**Stored data**
━━━━━━━━━━━━━━━━━━━━
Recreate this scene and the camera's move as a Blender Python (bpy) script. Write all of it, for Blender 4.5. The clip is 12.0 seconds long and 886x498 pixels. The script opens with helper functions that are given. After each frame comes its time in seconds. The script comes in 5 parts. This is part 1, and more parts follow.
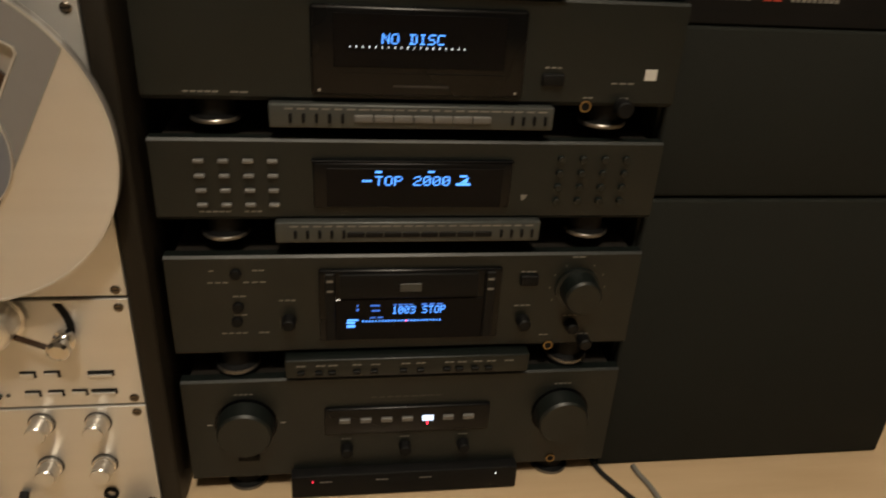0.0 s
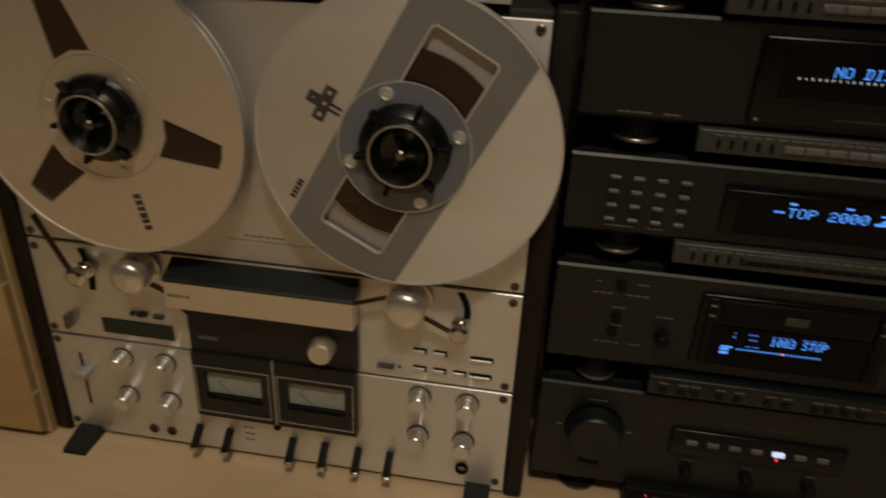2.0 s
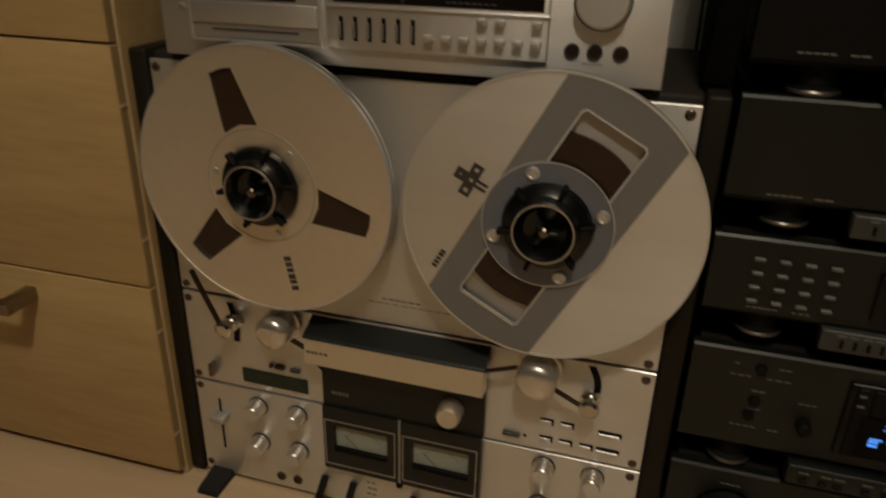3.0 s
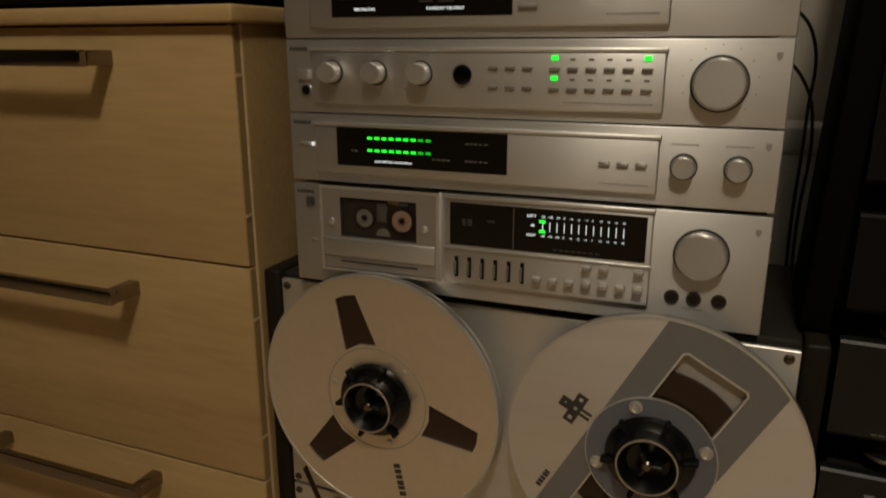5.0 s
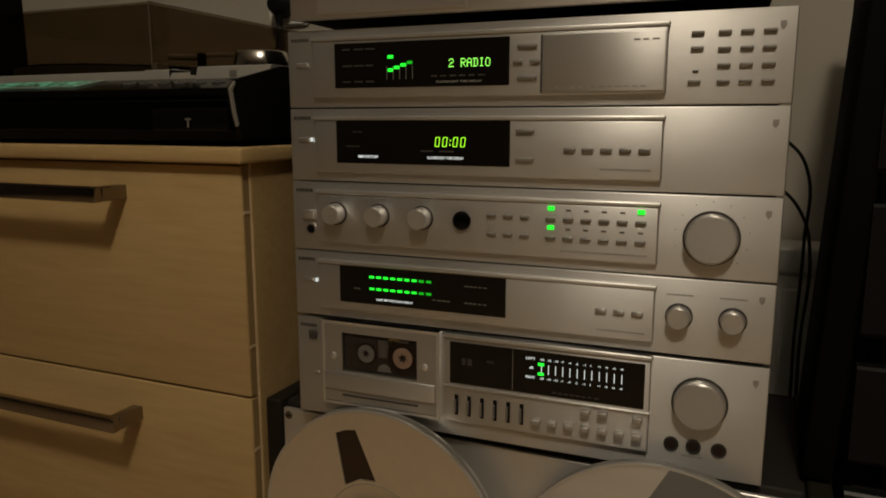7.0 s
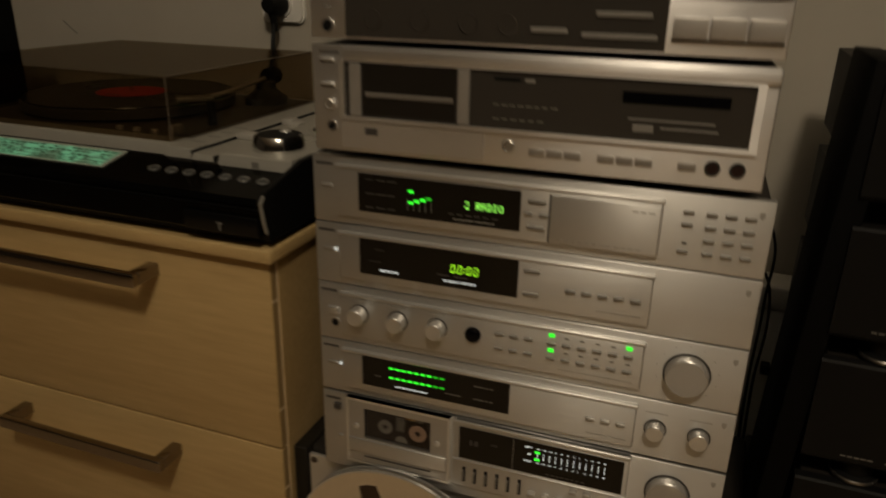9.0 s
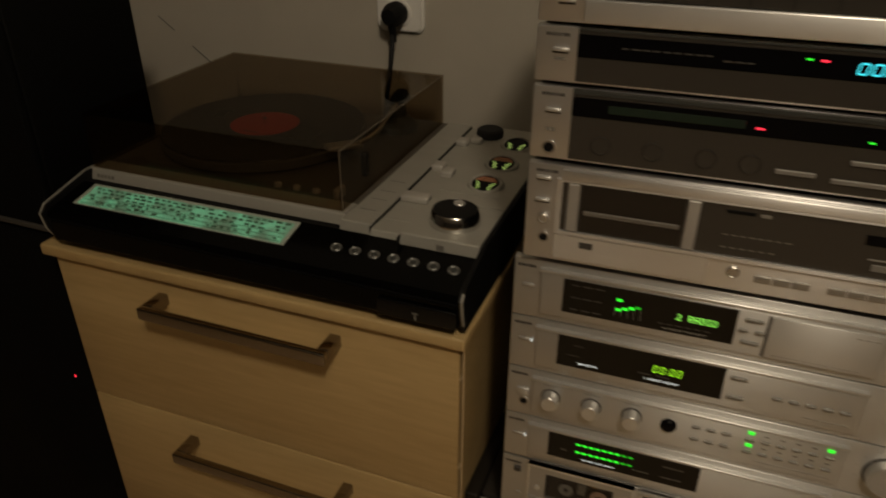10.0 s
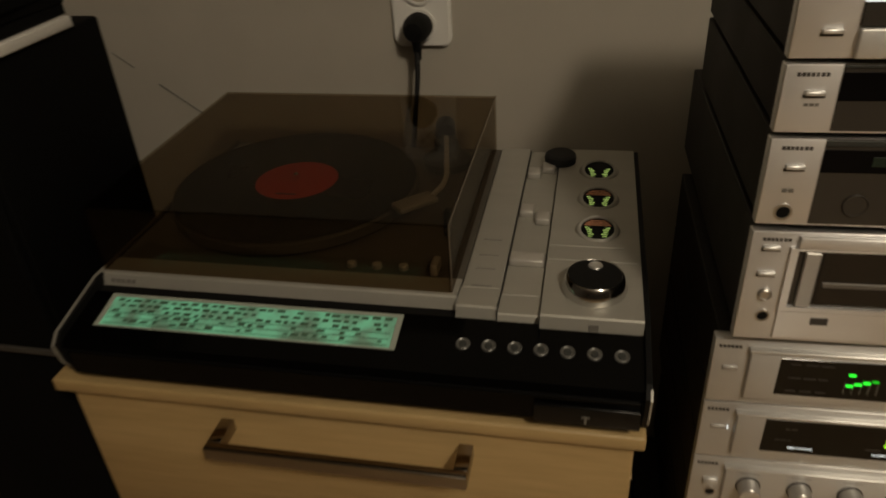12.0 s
━━━━━━━━━━━━━━━━━━━━
**What the task asks**
Reproduce all of the data exactly; the pictures do not belong in the copy.

**Result below**
Recreate this scene and the camera's move as a Blender Python (bpy) script. Write all of it, for Blender 4.5. The clip is 12.0 seconds long and 886x498 pixels. The script opens with helper functions that are given. After each frame comes its time in seconds. The script comes in 5 parts. This is part 1, and more parts follow.
0.0 s
2.0 s
3.0 s
5.0 s
7.0 s
9.0 s
10.0 s
12.0 s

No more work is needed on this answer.